== Material for this task ==

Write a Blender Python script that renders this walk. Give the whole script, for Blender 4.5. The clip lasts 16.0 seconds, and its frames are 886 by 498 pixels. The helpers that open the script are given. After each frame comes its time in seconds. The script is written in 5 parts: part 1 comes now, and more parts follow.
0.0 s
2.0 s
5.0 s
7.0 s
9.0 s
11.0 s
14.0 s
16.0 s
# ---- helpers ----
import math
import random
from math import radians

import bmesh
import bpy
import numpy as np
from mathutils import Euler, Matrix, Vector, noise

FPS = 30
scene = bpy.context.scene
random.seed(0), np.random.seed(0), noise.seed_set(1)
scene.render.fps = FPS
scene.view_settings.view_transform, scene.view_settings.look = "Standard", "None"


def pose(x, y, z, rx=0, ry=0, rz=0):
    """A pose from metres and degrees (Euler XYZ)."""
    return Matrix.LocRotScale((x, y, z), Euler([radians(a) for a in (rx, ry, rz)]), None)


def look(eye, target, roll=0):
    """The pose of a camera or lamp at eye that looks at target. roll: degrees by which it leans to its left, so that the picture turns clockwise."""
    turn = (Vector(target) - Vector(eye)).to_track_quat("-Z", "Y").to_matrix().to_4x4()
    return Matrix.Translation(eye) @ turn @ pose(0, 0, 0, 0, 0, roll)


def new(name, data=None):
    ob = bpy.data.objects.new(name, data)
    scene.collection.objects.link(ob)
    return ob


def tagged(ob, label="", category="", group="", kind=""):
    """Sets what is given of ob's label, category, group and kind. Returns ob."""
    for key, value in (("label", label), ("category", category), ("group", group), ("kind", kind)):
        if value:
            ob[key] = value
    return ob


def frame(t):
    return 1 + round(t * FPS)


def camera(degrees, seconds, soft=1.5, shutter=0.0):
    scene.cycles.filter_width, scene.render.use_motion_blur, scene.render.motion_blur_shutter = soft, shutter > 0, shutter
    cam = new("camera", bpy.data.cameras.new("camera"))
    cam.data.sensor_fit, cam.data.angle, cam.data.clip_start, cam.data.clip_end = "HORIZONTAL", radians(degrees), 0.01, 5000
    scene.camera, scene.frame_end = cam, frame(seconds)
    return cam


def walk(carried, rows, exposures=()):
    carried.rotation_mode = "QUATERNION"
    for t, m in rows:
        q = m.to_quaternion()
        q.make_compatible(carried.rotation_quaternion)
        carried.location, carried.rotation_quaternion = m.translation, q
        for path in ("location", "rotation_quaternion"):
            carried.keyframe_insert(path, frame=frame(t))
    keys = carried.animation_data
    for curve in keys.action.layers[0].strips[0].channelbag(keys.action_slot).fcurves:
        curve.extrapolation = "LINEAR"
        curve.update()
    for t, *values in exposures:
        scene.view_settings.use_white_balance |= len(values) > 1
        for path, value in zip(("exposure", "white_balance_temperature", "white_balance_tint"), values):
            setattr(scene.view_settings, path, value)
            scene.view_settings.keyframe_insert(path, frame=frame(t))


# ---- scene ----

===
== Material for this task ==

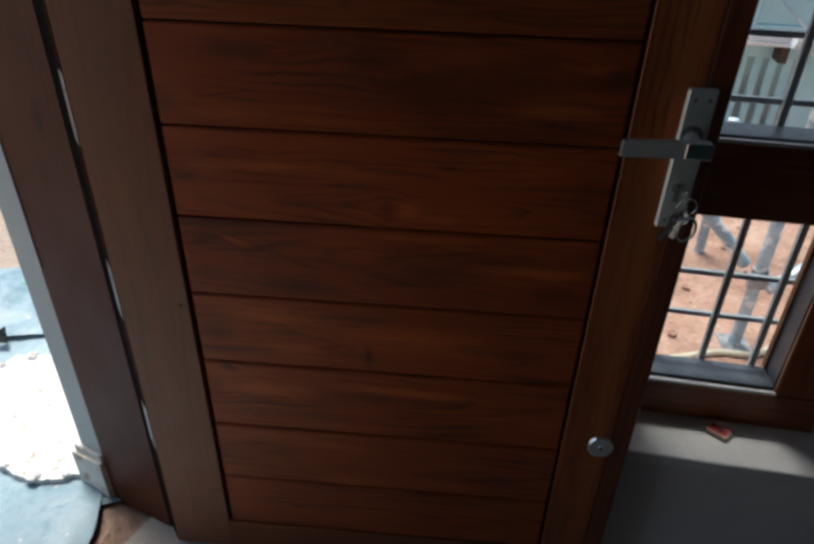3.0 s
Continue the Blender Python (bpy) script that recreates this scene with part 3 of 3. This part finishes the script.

===

Short problem
Set down, without any change, only the lines from the line that holds "what is given" through the line that holds "for t, *values", both lines included.

Exercise result
    """Sets what is given of ob's label, category, group and kind. Returns ob."""
    for key, value in (("label", label), ("category", category), ("group", group), ("kind", kind)):
        if value:
            ob[key] = value
    return ob


def frame(t):
    return 1 + round(t * FPS)


def camera(degrees, seconds, soft=1.5, shutter=0.0):
    scene.cycles.filter_width, scene.render.use_motion_blur, scene.render.motion_blur_shutter = soft, shutter > 0, shutter
    cam = new("camera", bpy.data.cameras.new("camera"))
    cam.data.sensor_fit, cam.data.angle, cam.data.clip_start, cam.data.clip_end = "HORIZONTAL", radians(degrees), 0.01, 5000
    scene.camera, scene.frame_end = cam, frame(seconds)
    return cam


def walk(carried, rows, exposures=()):
    carried.rotation_mode = "QUATERNION"
    for t, m in rows:
        q = m.to_quaternion()
        q.make_compatible(carried.rotation_quaternion)
        carried.location, carried.rotation_quaternion = m.translation, q
        for path in ("location", "rotation_quaternion"):
            carried.keyframe_insert(path, frame=frame(t))
    keys = carried.animation_data
    for curve in keys.action.layers[0].strips[0].channelbag(keys.action_slot).fcurves:
        curve.extrapolation = "LINEAR"
        curve.update()
    for t, *values in exposures:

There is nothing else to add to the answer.